Filmmaker James Cameron to Speak to U.S. Imagine Cup Finalists

WASHINGTON, D.C. – April 25, 2010 – Students at the U.S. Imagine Cup Finals discovered Sunday that moviemaker James Cameron, famous for “Avatar,” “Titanic” and other blockbuster films, will visit them Monday as they find out which teams are named winners of the U.S. round of the worldwide technology competition.

Also on Monday, four finalists in the software design category of the competition will vie to see who will represent the United States at the Imagine Cup World Finals in Poland this summer.

On Sunday afternoon the eight teams advancing to Monday’s final round in the U.S. celebrated in Microsoft’s Washington, D.C., offices with hugs and high-fives. The first team to be announced – appropriately named To Be Announced – was also the most exuberant. Nick Colley jumped up in celebration as soon as his team’s name was called. “We’re ecstatic,” Colley said afterwards. “It was a tough competition. We knew we were going against tough competitors.”

To Be Announced team members said they’ve got lots of work to do to get ready for Monday’s final presentation. The team will showcase their video game, named Sixth, which addresses the issue of poverty in third-world countries. “We’ll rebuild the entire presentation,” said Jonathan Mead. “We’ll make everything look prettier and run prettier.”

All the finalist teams are planning to spend a long night polishing their projects for one last presentation to a panel of tough judges, including David Sanger of The New York Times.

The finalists were announced in a packed room at Microsoft’s Washington, D.C., offices Sunday afternoon. Shortly beforehand the students found out the guest speakers at Monday’s ceremony will be film director Cameron, U.S. Department of Education’s Karen Cator, Microsoft Chief Research and Strategy Officer Craig Mundie, and Microsoft Vice President of Worldwide Education Anthony Salcito. The final competition and speeches will be held at the Newseum, a museum of journalism that is expected to be packed with 500 people watching as the students showcase their projects.

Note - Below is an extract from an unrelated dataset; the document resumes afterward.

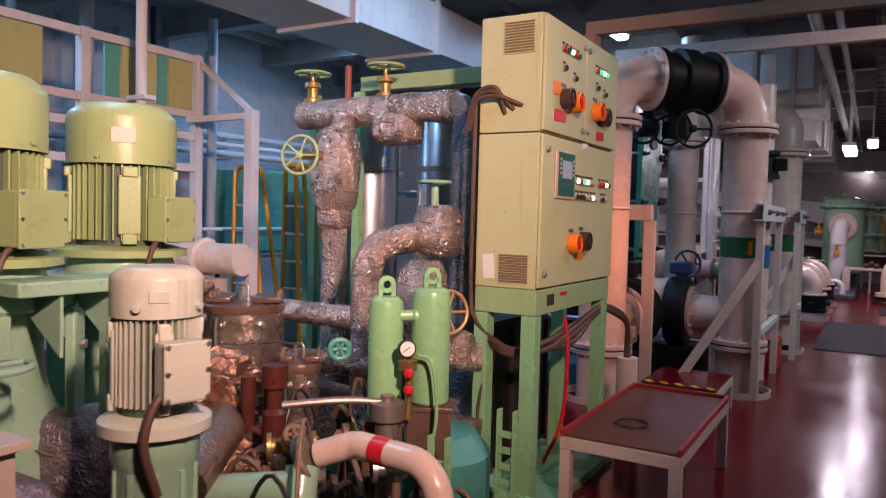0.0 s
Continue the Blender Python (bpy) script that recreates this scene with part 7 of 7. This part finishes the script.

Joining To Be Announced as finalists in the game design category were Yale University’s Coffee Powered Altruism and two teams from the University of Houston: Ifrit Salsa and LeveL13. “We’re a little surprised,” said Yale student Christopher Rierder. “So many great teams were here, and we felt like we were in way over our heads here.”



Utah State University’s team Extraplaid reacts after finding out that their team advanced to the U.S. Imagine Cup’s final round on Monday in the software design category. From left to right are team members Susanna Beck (filming her teammates), Yiding Han, Josh Light, and Cal Coopmans.

Coffee Powered Altruism’s project is Alterra, a strategy game that puts the player in charge of a development budget for a country or region.

“I’m on top of the world,” said Afrit Salsa’s Arifur Sabeth after finding out his team was a finalist. “I feel like Neil Armstrong.” The University of Houston student said his team is chomping at the bit to show off its video game, the environmentally focused RoboRecycler, at Monday’s showcase.

The four finalists in the software design category were Extraplaid, Mobilelife, Mango Bunnies and Team Blob. One of the four will be crowned the grand prize winner and prepare to represent the U.S. in the worldwide competition in July.

“It’s so amazing,” said Team Blob’s mentor, Antonette Logar. “We were competing against a team from Yale. We’re from South Dakota. Who’s ever heard of South Dakota? We’re just so excited.”

The two all-female teams at the U.S. Imagine Cup Finals, Team Blob and Mango Bunnies, congratulated each other after finding out they both had advanced.

Jim Pinkelman, U.S. director of academic developer evangelism at Microsoft, spoke highly of all the teams at this year’s Imagine Cup, saying they are part of a revitalized pool of U.S. talent.



South Dakota School of Mines and Technology’s Team Blob hugs upon hearing they will be competing in U.S. Imagine Cup Finals on Monday in the software design category. Left to right are mentor Antonette Logar, Robyn Krage, Lori Rebenitsch, and Jaelle Scheuerman.

“The quality, quantity, and diversity of the students in the Imagine Cup have been great this year,” he says. “It was a huge leap forward from last year. And we expect a huge leap forward next year.”

Pinkelman cheered the fact that so many women entered this year’s competition. “Three years ago, you wouldn’t have seen this,” he says. “We’re breaking through barriers and getting to a place where the Imagine Cup is seen by students and teachers as something enjoyable to compete in.”

Tomorrow’s attendees will see how students across the country are using technology to solve some of the world’s toughest problems. Pinkelman says it’s particularly apt that James Cameron, who Pinkelman calls a classic technology creationist, will take part.

“He’s the ultimate in terms of how you can use technology to imagine and do something that’s never been done before,” Pinkelman says. “He’s a great blend of technology and imagination, and he’ll be really inspiring for the students.”

Josh Light, of team Extraplaid, said he was thrilled that Cameron would be at the Imagine Cup. “Maybe we can get him to use our app,” he said.